Il y a aussi, au Mirage Festival, un robot dont on ne sait pas bien s’il construit ou déconstruit. Le titre de cette installation aux allures de ruine contemporaine, Cénotaphes, renvoie notamment à ces monuments funéraires dépourvus de corps, et plus pécisément aux dessins d’architectures qu’Étienne-Louis Boullée jamais ne construisit. Il s’avère que l’auteur de Cénotaphes, Thomas Garnier, a étudié l’architecture avant de poursuivre au Fresnoy où l’œuvre a été produite. Il l’envisage tel une forme d’hommage à ces bâtiments ou quartiers entiers qui restent à l’état de constructions inachevées. Le simple fait qu’ils n’aient jamais abrité quiconque ou quoi que ce soit, ne serait-ce qu’une idée, leur confère un aspect quelque peu sculptural. Quand il n’y a plus que dans l’art que l’inutile soit accepté, et même parfois apprécié. Ou quand le temps de la ville, celui-là des architectes ou urbanistes, ne s’accorde plus guère avec le rythme effréné dicté par les usages numériques émergeants. Car il est, bien au-delà des crises économiques ou politiques qui sont à l’origine de bien des inachèvements, des bâtiments qui s’avèrent obsolètes avant même leur livraison. Les immeubles de bureaux en construction ne seraient-ils pas tous menacés par le télétravail qui pourrait les figer comme autant de sculptures en hommage au temps d’avant ? Nous avions alors des collègues de bureau avec des téléphones filaires !

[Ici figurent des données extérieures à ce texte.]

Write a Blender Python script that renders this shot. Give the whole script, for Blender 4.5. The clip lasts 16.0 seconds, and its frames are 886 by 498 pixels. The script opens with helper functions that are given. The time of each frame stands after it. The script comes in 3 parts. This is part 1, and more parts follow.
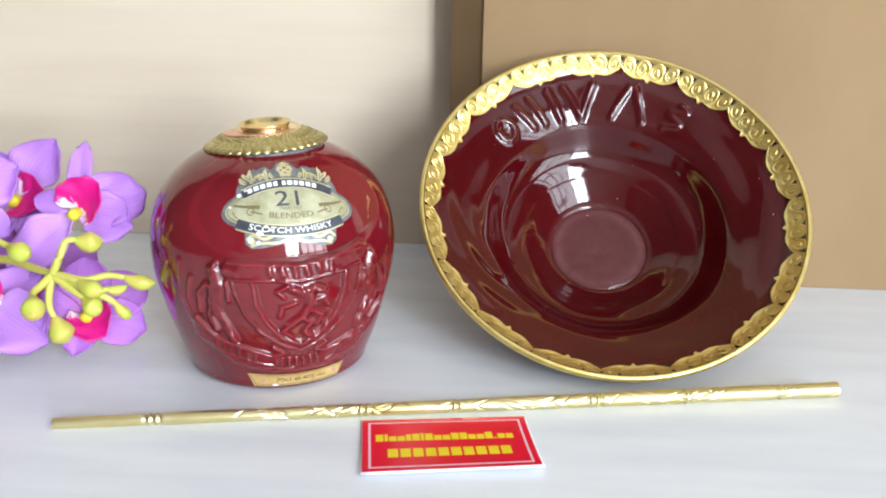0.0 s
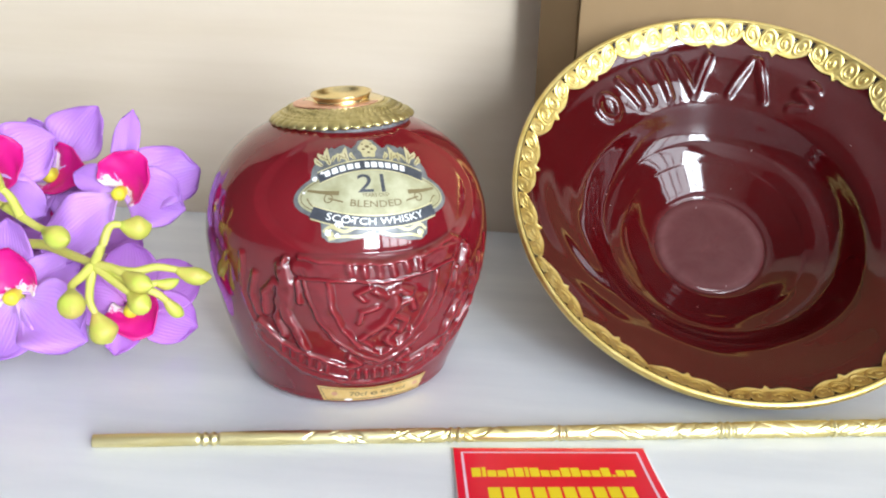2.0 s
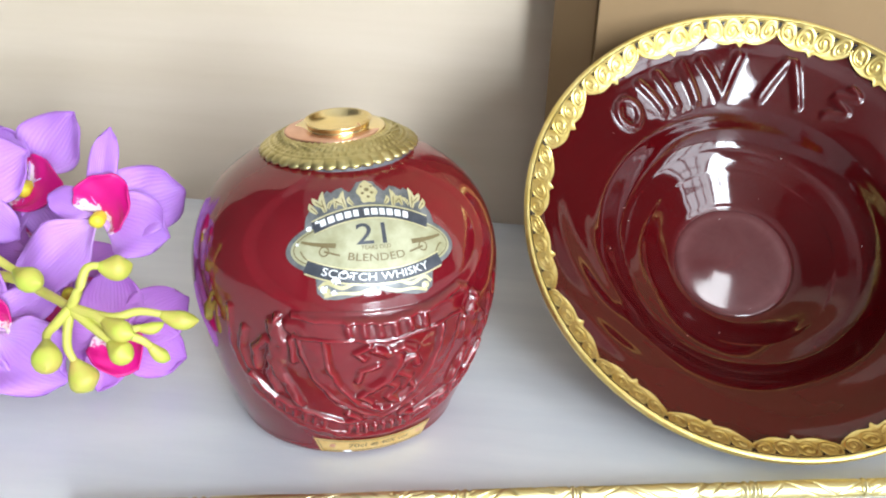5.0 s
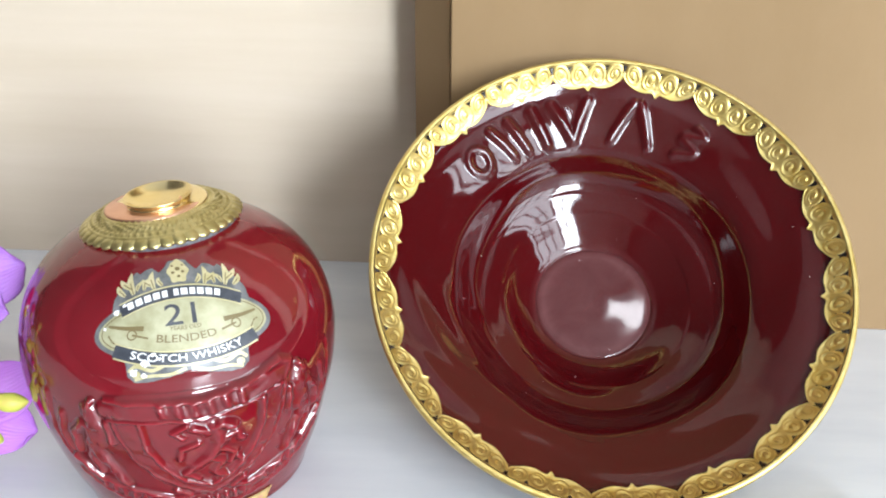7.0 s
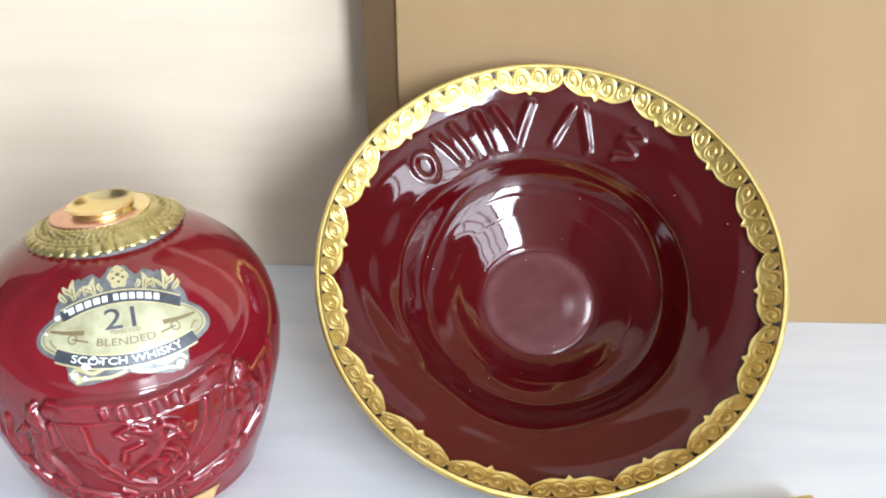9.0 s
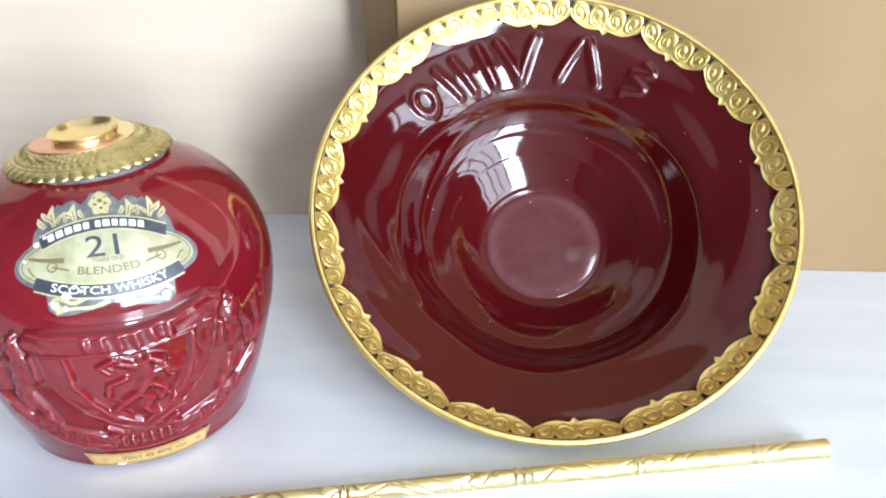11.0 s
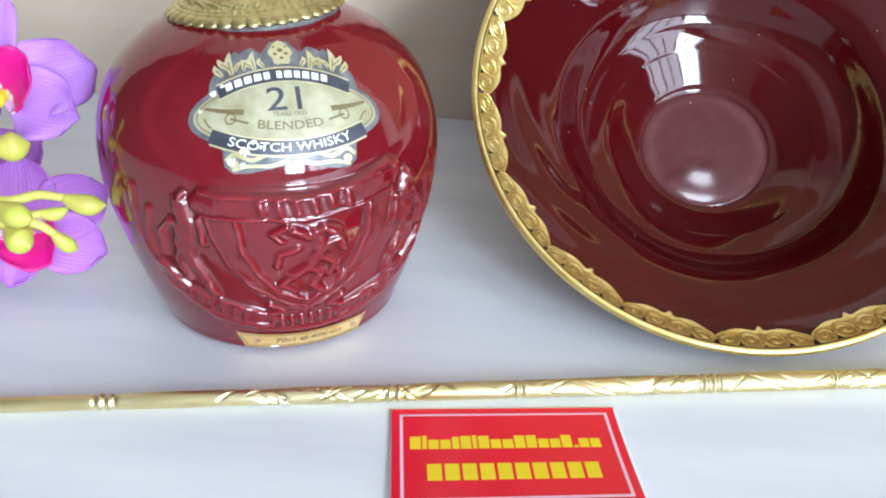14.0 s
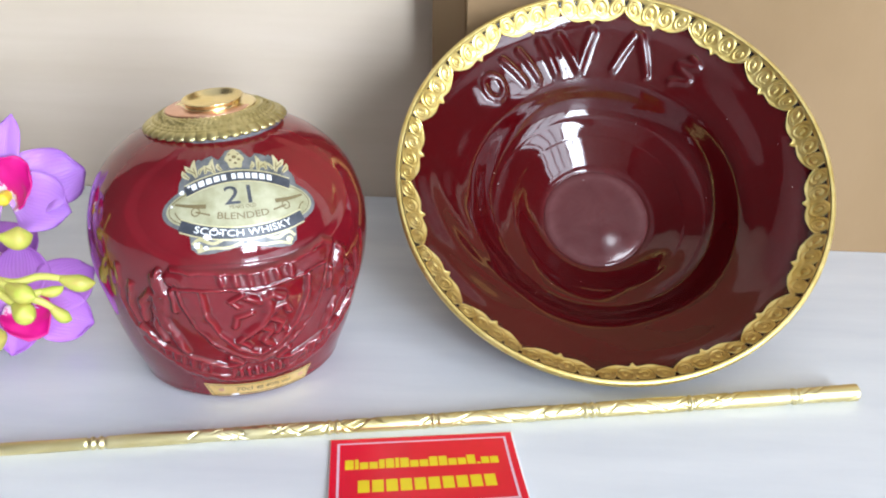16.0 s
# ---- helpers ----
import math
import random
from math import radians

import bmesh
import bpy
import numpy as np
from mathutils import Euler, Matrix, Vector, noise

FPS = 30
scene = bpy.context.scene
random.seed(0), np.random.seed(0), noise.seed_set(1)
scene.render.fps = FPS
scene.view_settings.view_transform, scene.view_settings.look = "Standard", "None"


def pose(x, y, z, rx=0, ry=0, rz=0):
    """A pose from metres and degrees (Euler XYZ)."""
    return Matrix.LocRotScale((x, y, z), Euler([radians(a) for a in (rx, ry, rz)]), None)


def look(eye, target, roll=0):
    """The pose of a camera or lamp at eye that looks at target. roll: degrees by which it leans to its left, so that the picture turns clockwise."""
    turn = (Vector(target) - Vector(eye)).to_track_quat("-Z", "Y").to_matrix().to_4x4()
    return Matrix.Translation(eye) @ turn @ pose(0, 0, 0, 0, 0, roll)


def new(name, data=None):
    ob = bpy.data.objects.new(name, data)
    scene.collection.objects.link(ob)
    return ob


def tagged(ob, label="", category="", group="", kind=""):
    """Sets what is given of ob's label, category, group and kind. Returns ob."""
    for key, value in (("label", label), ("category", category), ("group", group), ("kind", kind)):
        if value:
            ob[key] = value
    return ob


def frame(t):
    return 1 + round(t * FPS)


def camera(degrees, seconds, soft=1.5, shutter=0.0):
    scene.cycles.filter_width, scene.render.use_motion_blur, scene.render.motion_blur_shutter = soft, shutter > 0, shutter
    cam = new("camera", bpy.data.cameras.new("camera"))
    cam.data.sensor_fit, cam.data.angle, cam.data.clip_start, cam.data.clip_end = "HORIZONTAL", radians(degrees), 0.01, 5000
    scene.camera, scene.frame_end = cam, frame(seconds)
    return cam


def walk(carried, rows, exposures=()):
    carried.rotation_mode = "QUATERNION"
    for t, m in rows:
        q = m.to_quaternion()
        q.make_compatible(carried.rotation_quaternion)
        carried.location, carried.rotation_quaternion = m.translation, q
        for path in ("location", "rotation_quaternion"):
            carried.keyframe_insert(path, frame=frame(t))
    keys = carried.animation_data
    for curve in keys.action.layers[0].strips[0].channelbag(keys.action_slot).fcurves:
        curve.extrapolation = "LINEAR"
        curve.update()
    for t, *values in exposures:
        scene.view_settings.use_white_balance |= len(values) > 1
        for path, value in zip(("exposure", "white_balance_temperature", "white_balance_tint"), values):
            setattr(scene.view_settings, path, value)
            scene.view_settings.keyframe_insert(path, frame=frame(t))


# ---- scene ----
cam = camera(54.29, 16.0, 2.0)
PATH = [
    (0, (0.0724, 0.0922, 0.2154), (0.0548, 0.5682, 0.0635), 1.01),
    (0.5, (0.0598, 0.1010, 0.2124), (0.0400, 0.5763, 0.0583), 1.41),
    (1, (0.0468, 0.1149, 0.2104), (0.0221, 0.5883, 0.0517), 1.72),
    (1.5, (0.0397, 0.1348, 0.2077), (0.0101, 0.6072, 0.0466), 1.72),
    (2, (0.0340, 0.1591, 0.2028), (0.0015, 0.6295, 0.0365), 1.93),
    (2.5, (0.0289, 0.1807, 0.2019), (-0.0045, 0.6485, 0.0285), 2.06),
    (3, (0.0249, 0.1950, 0.2045), (-0.0109, 0.6591, 0.0221), 2.06),
    (5.5, (0.0271, 0.2124, 0.2520), (-0.0010, 0.6632, 0.0375), 2.22),
    (6, (0.0492, 0.2179, 0.2619), (0.0223, 0.6677, 0.0451), 1.07),
    (6.5, (0.0724, 0.2205, 0.2671), (0.0493, 0.6734, 0.0564), 1.49),
    (7, (0.0900, 0.2226, 0.2670), (0.0718, 0.6768, 0.0588), 0.29),
    (7.5, (0.1031, 0.2197, 0.2745), (0.0858, 0.6731, 0.0645), -0.32),
    (8, (0.1111, 0.2153, 0.2737), (0.0974, 0.6700, 0.0661), -0.75),
    (8.5, (0.1137, 0.2123, 0.2733), (0.1011, 0.6675, 0.0668), -0.49),
    (11, (0.1154, 0.2205, 0.2467), (0.1005, 0.6697, 0.0274), -0.37),
    (11.5, (0.1163, 0.2285, 0.2374), (0.1006, 0.6734, 0.0099), -0.50),
    (12, (0.1122, 0.2268, 0.2263), (0.0977, 0.6679, -0.0088), 0.09),
    (12.5, (0.1013, 0.2218, 0.2176), (0.0851, 0.6608, -0.0212), 0.62),
    (13, (0.0811, 0.2204, 0.2099), (0.0646, 0.6572, -0.0328), 1.53),
    (13.5, (0.0609, 0.2240, 0.2073), (0.0370, 0.6586, -0.0389), 1.80),
    (14, (0.0506, 0.2324, 0.2077), (0.0247, 0.6674, -0.0375), 1.99),
    (14.5, (0.0521, 0.2345, 0.2185), (0.0330, 0.6725, -0.0219), 2.44),
    (15, (0.0608, 0.2144, 0.2262), (0.0429, 0.6595, -0.0010), 1.80),
    (15.5, (0.0694, 0.1934, 0.2331), (0.0537, 0.6421, 0.0131), 1.41),
    (16, (0.0776, 0.1621, 0.2445), (0.0646, 0.6152, 0.0335), 0.79),
]
EXPOSURES = [(0, 0.06, 6300, 10), (3, 0.12, 6300, 10), (5.5, 0.12, 6300, 9), (8.5, 0.26, 6250, 11), (11, 0.38, 5950, 10), (12, 0.34, 5900, 10), (13, 0.18, 5850, 11), (14, 0.10, 5850, 11), (16, 0.06, 6050, 12)]
walk(cam, [(t, look(eye, target, roll)) for t, eye, target, roll in PATH], EXPOSURES)

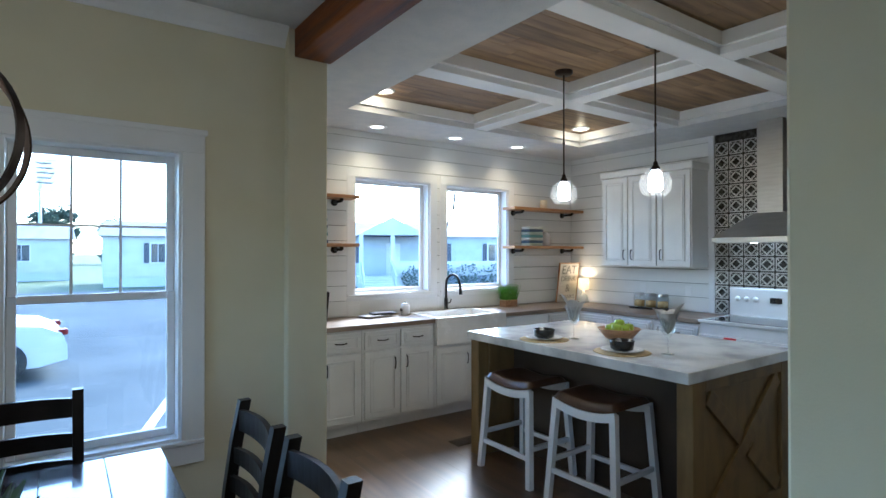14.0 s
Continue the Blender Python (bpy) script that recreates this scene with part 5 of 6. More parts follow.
# pendants
for x, y in ((1.27, 8.98), (1.31, 8.28)):
    pd = thing("pendant_lamp", pose(x, y, TZ), "lit glass globe pendant on a black rod", "pendant lamp", "island pendants")
    part("canopy", La([(0, -0.028), (0.05, -0.028), (0.062, -0.02), (0.064, 0)], 26), M_BRONZE, pd)
    part("rod", Tu([(0, 0, -0.02), (0, 0, -0.755)], 0.0055), M_BRONZE, pd)
    part("coupling", La([(0.0055, -0.50), (0.009, -0.502), (0.009, -0.518), (0.0055, -0.52)], 12), M_BRONZE, pd)
    part("socket", La([(0.006, -0.73), (0.013, -0.735), (0.015, -0.755), (0.028, -0.772), (0.031, -0.785), (0, -0.785)], 18), M_BRONZE, pd)
    R = 0.094
    g = part("globe", La([(0.028, -0.782)] + [(R * math.sin(a), -0.87 + R * math.cos(a)) for a in [0.35 + k * (2.45 - 0.35) / 14 for k in range(15)]], 32), M_GLOBE, pd)
    g.visible_shadow = False
    part("frosted_inner", La([(0.022, -0.785), (0.038, -0.815), (0.046, -0.87), (0.042, -0.90), (0.03, -0.915), (0, -0.918)], 20), glow("lit_frosted_glass", (1.0, 0.95, 0.86), 1.0), pd)
    bulb_light("pendant_glow", x, y, TZ - 0.99, 9, SOFT, 0.06)


# open shelves
def shelf(x0, x1, z, label):
    s = thing("wall_shelf", pose(0, 0, 0), label, "shelf", "open kitchen shelves")
    s.location = (x0, YK - 0.018, z)
    part("board", Bx(0, -0.21, -0.03, x1 - x0, 0, 0, bev=0.003), M_SHELF, s)
    for x in (0.16, x1 - x0 - 0.16):
        b = bmesh.new()
        tube(b, [(x, 0, -0.055), (x, -0.16, -0.055)], 0.013, 10)
        tube(b, [(x, -0.165, -0.055), (x, -0.165, -0.031)], 0.017, 10)
        v = lathe(b, [(0, 0), (0.034, 0), (0.034, 0.01), (0.02, 0.016), (0, 0.016)], 16)
        turn_verts(b, v, pose(x, 0, -0.055, 90))
        part("pipe_bracket", b, M_IRON, s)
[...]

Toujours au sein des Subsistances, une autre exposition signée par la curatrice québécoise Nathalie Bachand spécule sur la possible fin du Web. Un système qui n’a qu’une trentaine d’années d’existence et voilà, alors nous ne pouvons plus nous en passer, qu’on nous en annonce déjà son hypothétique effondrement. Partant de ce postulat, les artistes Dominique Sirois et Baron Lanteigne se sont associés pour concevoir l’installation In Extremis où de la céramique, un matériau permettant ordinairement aux archéologues de mieux connaître les civilisations anciennes, est associée à des écrans qui commencent déjà à dysfonctionner. Quand des ossements, dans l’image, semblent se poursuivirent au-delà des écrans et que le temps, ici suspendu, là ne cesse de ralentir. Comme si le processus était enclenché et qu’il fallait nous préparer à d’autres temporalités. Car c’est peut-être sur le temps que le Web n’a cessé d’agir de plus en plus durablement. Et ce n’est peut-être pas un hasard s’il a été inventé au CERN, là où on accélère des particules à l’extrême pour mieux comprendre la création du monde. Quant à son inventeur, Tim Berners-Lee, comment aurait-il pu imaginer la portée de son invention ? Interviewé récemment à ce propos par un journaliste du Monde, il a confié qu’il « serait idiot de penser que son état actuel est son évolution ultime. Il n’est pas trop tard pour changer le Web ».